For the first year of his leadership, he was unable to shake hands with a single voter.
And this week is his first opportunity to address the party faithful face to face.
But despite those handicaps, his critics continue to carp. They accuse him of failing to inspire, of having no policies and of a lack of vision and direction.
These are all points Sir Keir must address in his conference speech. And from what we have seen of it so far, it will be a barnstormer.
Labour is now awash with policies, from tackling climate change to dealing with the catastrophe of Universal Credit.
And as our exclusive interview with him today shows, Sir Keir has direction and his vision is 20/20. Now he must also prove that he can inspire people, so Labour activists leave Brighton with a spring in their step and Labour’s feet firmly set on the road to No10.
That is a more difficult task for a man who is not naturally flamboyant.

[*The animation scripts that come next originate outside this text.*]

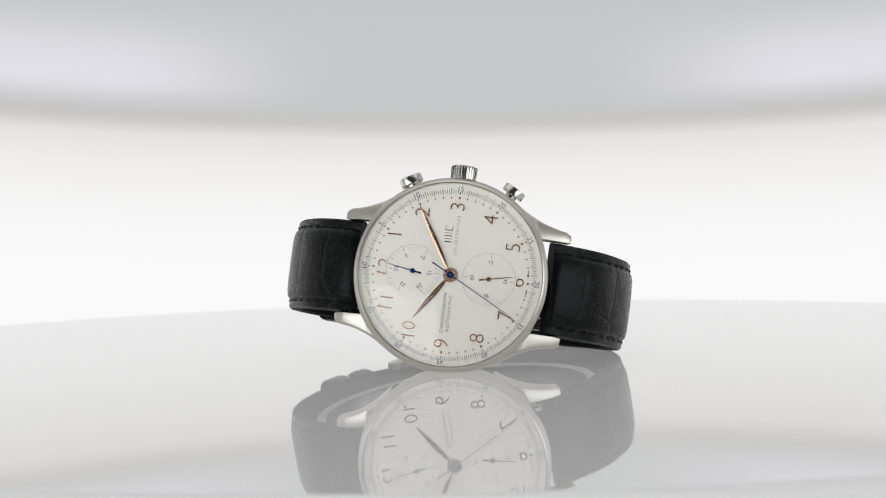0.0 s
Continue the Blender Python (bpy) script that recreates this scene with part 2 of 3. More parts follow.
def lathe(profile, n=128, close=False):
    """A solid turned about z from (radius, z) pairs; a radius of 0 closes an end."""
    bm = bmesh.new()
    rings = []
    for r, z in profile:
        if r == 0:
            rings.append([bm.verts.new((0, 0, z))])
        else:
            rings.append([bm.verts.new((r * math.cos(2 * math.pi * i / n), r * math.sin(2 * math.pi * i / n), z)) for i in range(n)])
    pairs = list(zip(rings, rings[1:])) + ([(rings[-1], rings[0])] if close else [])
    for a, b in pairs:
        for i in range(n):
            j = (i + 1) % n
            if len(a) == 1 and len(b) == 1:
                continue
            if len(a) == 1:
                bm.faces.new((a[0], b[i], b[j]))
            elif len(b) == 1:
                bm.faces.new((a[i], a[j], b[0]))
            else:
                bm.faces.new((a[i], a[j], b[j], b[i]))
    return bm


def loft(rings, caps=True, closed_ring=True):
    bm = bmesh.new()
    vs = [[bm.verts.new(p) for p in r] for r in rings]
    n = len(vs[0])
    for a, b in zip(vs, vs[1:]):
        for i in range(n if closed_ring else n - 1):
            j = (i + 1) % n
            bm.faces.new((a[i], a[j], b[j], b[i]))
    if caps:
        bm.faces.new(vs[0][::-1])
        bm.faces.new(vs[-1])
    return bm


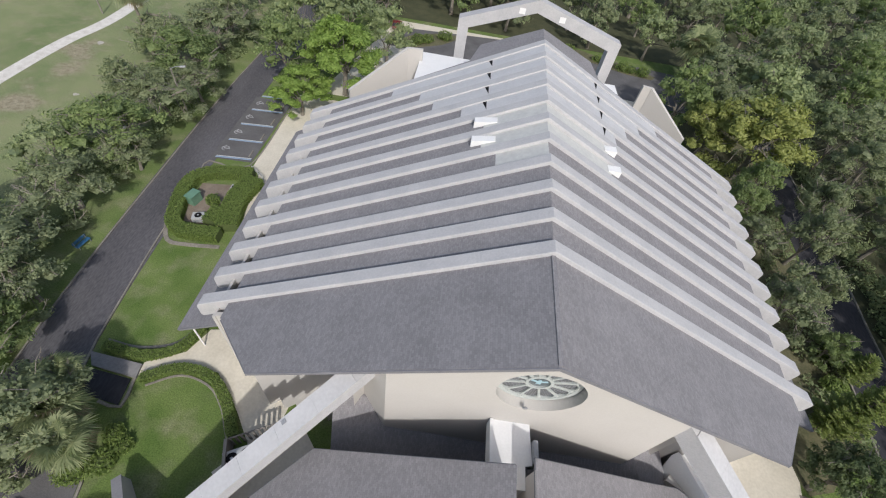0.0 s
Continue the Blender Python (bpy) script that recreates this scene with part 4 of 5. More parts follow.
# ---------------------------------------------------------------- trees
def tree_field():
    rng = random.Random(5)
    big = broad_tree(10, 9.0, 12.0, LEAF_OAK, 0.085, 82, 15, 130, 130, low=0.44, drop=0.24, label="large live oak with bare twigs in its green crown")
    mid = broad_tree(16, 5.0, 8.5, LEAF_PALE, 0.085, 40, 10, 110, 80, low=0.3, label="lower live oak with a twiggy green crown")
    oak = [broad_tree(11, 5.0, 8.5, LEAF_OAK, 0.145, 28, 9, 36, 20, inner=1, label="live oak with a dense green crown"),
           broad_tree(12, 5.0, 8.0, LEAF_PALE, 0.15, 28, 8, 32, 50, inner=1, label="grey-green oak with an open twiggy crown"),
           broad_tree(13, 5.0, 9.0, LEAF_OAK, 0.16, 26, 9, 33, 30, inner=1, label="spreading oak with an uneven green crown")]
    dark = broad_tree(17, 5.0, 8.5, LEAF_DARK, 0.14, 40, 10, 46, 20, drop=0.5, label="dense dark glossy tree beside the walk")
    bright = broad_tree(14, 5.0, 9.5, LEAF_FRESH, 0.15, 50, 9, 40, drop=0.5, inner=2, label="bright green leafy tree beside the drive")
    yellow = broad_tree(15, 5.0, 9.0, LEAF_YELLOW, 0.15, 30, 9, 46, 20, inner=2, label="yellowing broad tree at the wood's edge")
    far = [broad_tree(21 + i, 5.0, 9.0, m, 0.21, 24, 7, 15, 14 if m is LEAF_PALE else 4, sprigs=0, inner=1, label="woodland tree in the mass of the wood") for i, m in enumerate((LEAF_WOOD, LEAF_PALE, LEAF_OAK, LEAF_WOOD, LEAF_PALE))]
    edge = [broad_tree(41 + i, 6.0, 16.0, m, 0.155, 36, 9, 26, 20, low=0.3, drop=0.5, sprigs=0, inner=2, label="tall tree at the edge of the wood") for i, m in enumerate((LEAF_WOOD, LEAF_PALE))]
    used = set()

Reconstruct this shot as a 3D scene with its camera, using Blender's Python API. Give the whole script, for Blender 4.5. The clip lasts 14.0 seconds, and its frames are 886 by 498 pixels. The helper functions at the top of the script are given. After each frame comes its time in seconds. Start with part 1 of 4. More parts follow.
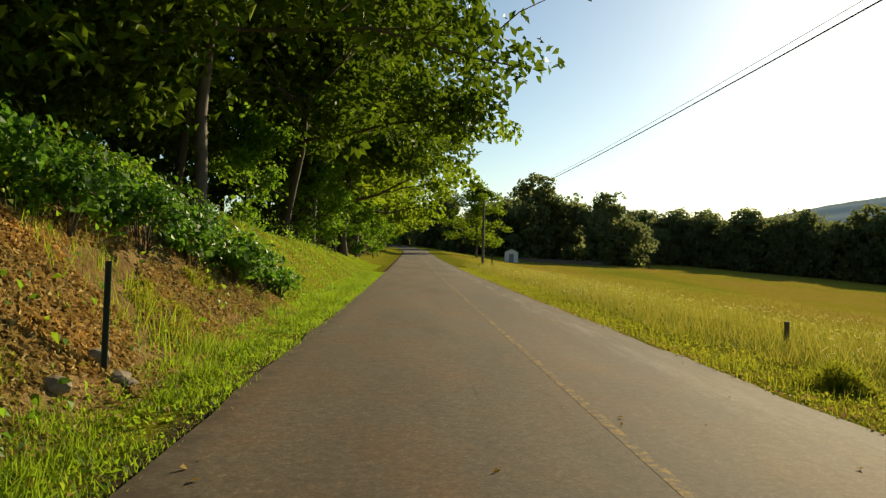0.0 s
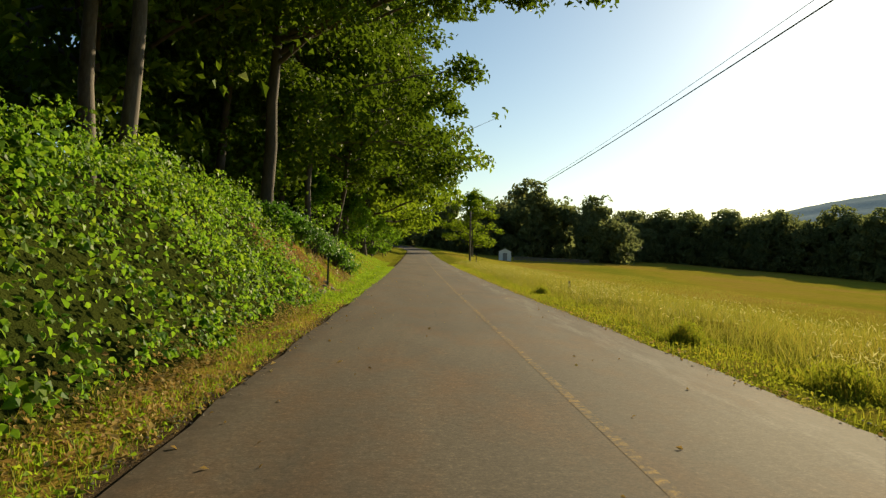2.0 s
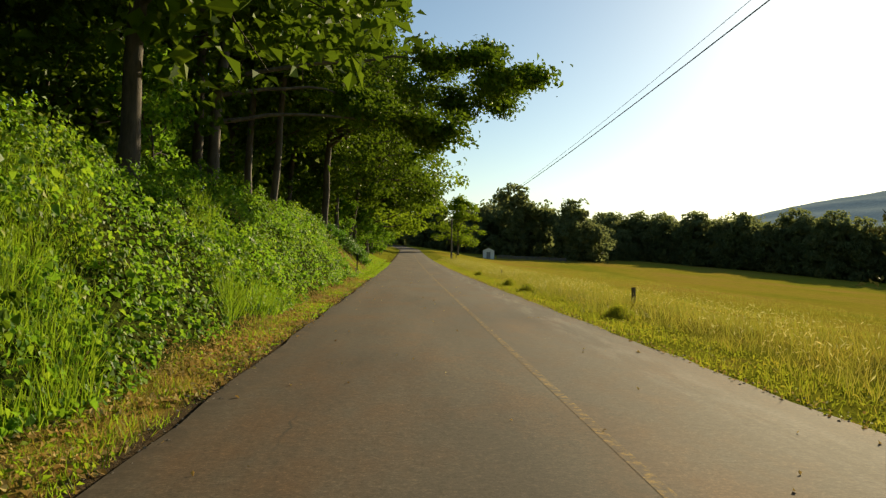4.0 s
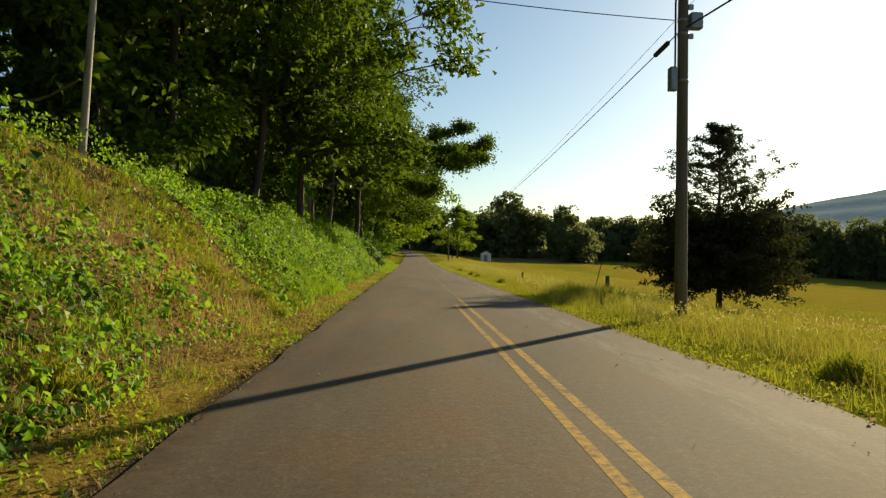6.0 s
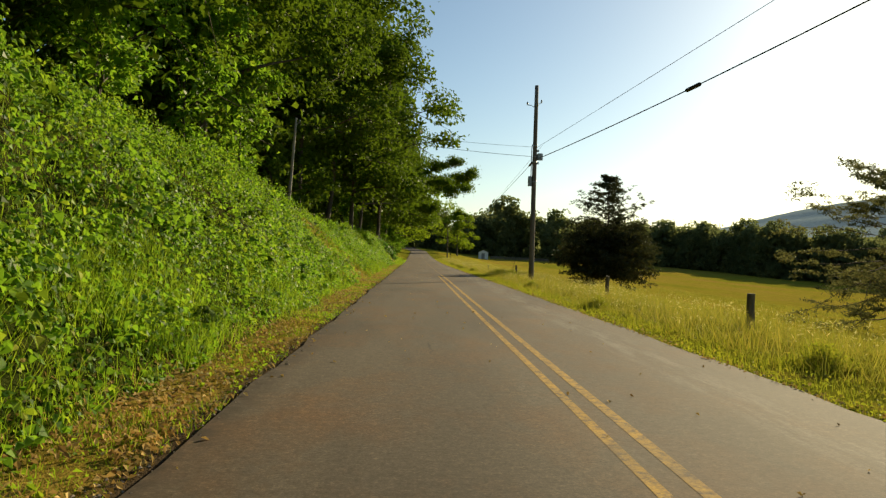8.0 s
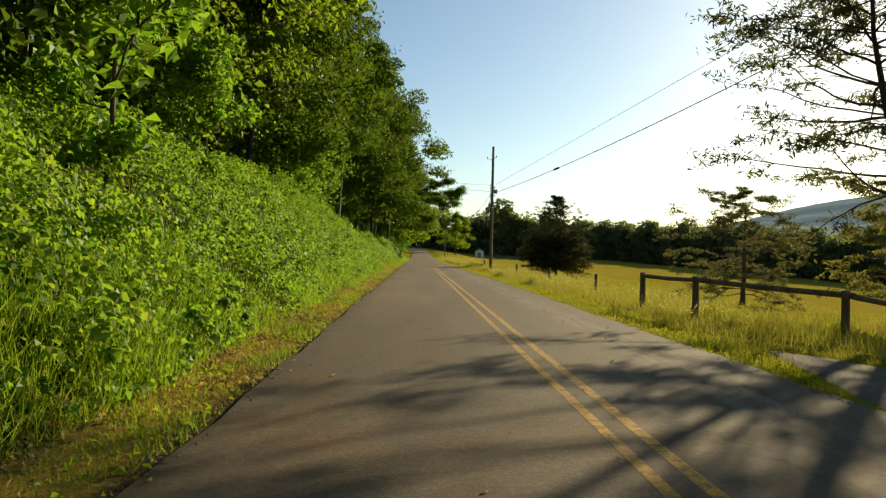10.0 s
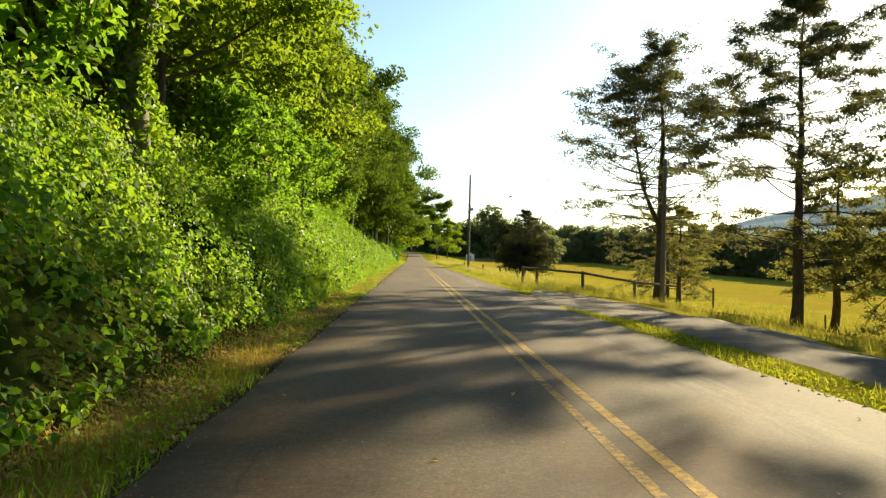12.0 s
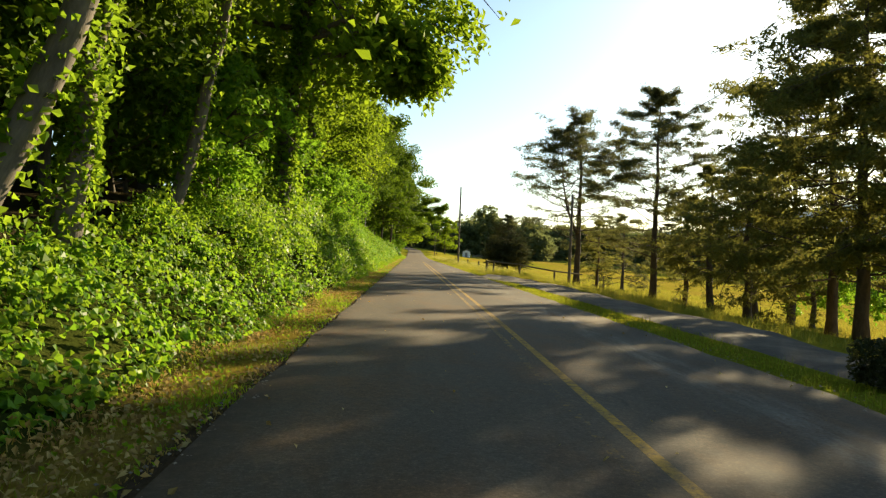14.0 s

And Sir Keir is beset by the some of the same difficulties previous leaders wrestled with, among them Neil Kinnock and Tony Blair – namely those posed by the hard left.
But the socialist revolution promised by Jeremy Corbyn was rejected in two elections.
And had Labour persisted, it would simply have been rejected in a third.
The Tory Party in power today is without principles. Labour has principles aplenty – but principles without power to implement them are just so much well-meaning waffle.
Sir Keir has all the decency and determination to change the lives of British people for the better. This week he must show why he is the right man to do it.